Flux calculation: Velocity gradient REVISED

The equation using Hubble velocity along the line of sight to do the integral:

$\tau_{u_{0}}=\frac{\pi e^{2} \lambda_{0}}{m_{e} c } f_{12} \int \frac{n_{\mathrm{HI}}}{\sqrt{\pi} b} \exp \left[-\left(\frac{u-u_{0}}{b}\right)^{2}\right] \frac{1}{H} \, dv$, where $dv = H dr$ is the differential in Hubble velocity along the LOS

For the second form of the equation, using the gas velocity $Hr + u_\mathrm{pec}$ to do the integral, then

$$dr = \left| \frac{du}{dr} \right| ^{-1} du = \left| \frac{1}{ H + \nabla u_\mathrm{pec}} \right| du$$

Where

$$du = \left| H dr + \Delta u_\mathrm{pec} \right|$$

is the differential of the gas velocity along the LOS. Note that an absolute value around $du$ is needed to avoid negative values.

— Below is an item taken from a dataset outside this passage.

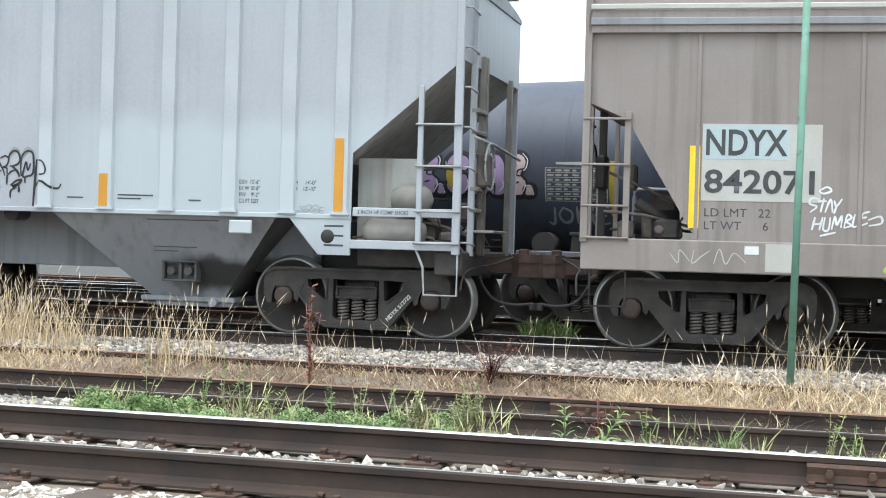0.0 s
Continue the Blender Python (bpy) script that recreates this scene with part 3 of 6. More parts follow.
    part("brake_chain", chain, M_UNDER, g)
    part("brake_bracket", prism(bmesh.new(), [(7.74, 1.5), (7.9, 1.6), (7.9, 1.9), (7.74, 2.1)], "y", -1.0, -0.93), M_UNDER, g)
    part("end_box", box(bmesh.new(), (7.74, -1.25, 0.95), (7.91, -0.9, 1.2), 0, 0.02), M_GOND, g)
    part("end_step", box(bmesh.new(), (7.74, -0.8, 0.95), (7.97, -0.2, 1.0), 0, 0.01), M_ENDRIB, g)
    # yellow reflectors
    y = -1.452
    for x0, x1, z0, z1 in ((-6.706, -6.609, 0.9, 1.79), (-3.848, -3.76, 0.85, 1.28), (-1.814, -1.725, 0.86, 1.28), (0.472, 0.571, 0.85, 1.28), (2.762, 2.861, 0.87, 1.0), (6.616, 6.726, 0.92, 1.8)):
        part("reflector", box(bmesh.new(), (x0, y, z0), (x1, y + 0.01, z1), 0, 0.003), M_YELLOW, near, "yellow reflector strip")
    for x, z in ((-6.348, 0.9), (-1.685, 0.87), (2.515, 0.89), (6.31, 0.875)):
        part("mark_disc", spin(bmesh.new(), [(y, 0.001), (y, 0.038), (y + 0.01, 0.04)], "y", (x, 0, z), 14), M_PALE, near, "pale round mark")
    part("vent_box", box(bmesh.new(), (-3.594, -1.5, 0.93), (-3.329, -1.44, 1.09), 0, 0.015), M_GOND, near)
    lock = box(bmesh.new(), (-1.359, -1.49, 0.78), (-1.16, -1.44, 0.95), 0, 0.01)
    part("lock_box", lock, M_BLACKSPRAY, near)
    part("padlock", prism(bmesh.new(), [(-1.269, 0.92), (-1.23, 0.92), (-1.235, 0.82), (-1.264, 0.82)], "y", -1.5, -1.49), M_WHITE, near)
    part("label_plate", box(bmesh.new(), (5.4, y, 0.82), (5.63, y + 0.01, 0.87)), M_PALE, near)
    part("label_plate", box(bmesh.new(), (5.624, y, 1.96), (5.834, y + 0.01, 2.03)), M_PALE, near)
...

$$\tau_{u_{0}}=\frac{\pi e^{2} \lambda_{0}}{m_{e} c } f_{12} \int \frac{n_{\mathrm{HI}}}{\sqrt{\pi} b} \exp \left[-\left(\frac{u-u_{0}}{b}\right)^{2}\right] \left|\frac{1}{ H + \nabla u_\mathrm{pec}} \right| d u$$

Numerically the gradient and the difference are evaluated:

$$\nabla u_\mathrm{pec} = \frac{u_\mathrm{pec}^{i+1} - u_\mathrm{pec}^{i-1} }{2 dr}$$ $$\Delta u_\mathrm{pec} = \frac{u_\mathrm{pec}^{i+1} - u_\mathrm{pec}^{i-1} }{2 }$$

The comparison of the Flux from the two calculations is below.

The fractional differences in the Flux are $\lesssim 10^{-11}$!!!

Actually, the term

$$\frac{H dr + \Delta u_\mathrm{pec}}{ H + \nabla u_\mathrm{pec}} = \frac{H dr + \Delta u_\mathrm{pec}}{ H + \frac{\Delta u_\mathrm{pec}}{dr}} = dr \frac{H + \frac{\Delta u_\mathrm{pec}}{r}}{ H + \frac{\Delta u_\mathrm{pec}} {dr}} = dr$$

Which of course should hold from the Jacobian of the transformation. Then this becomes the original form of the equation just changing $dr = H^{-1} dv$

The issue that I had before was that I was missing the term $\Delta u_\mathrm{pec}$ in $du$.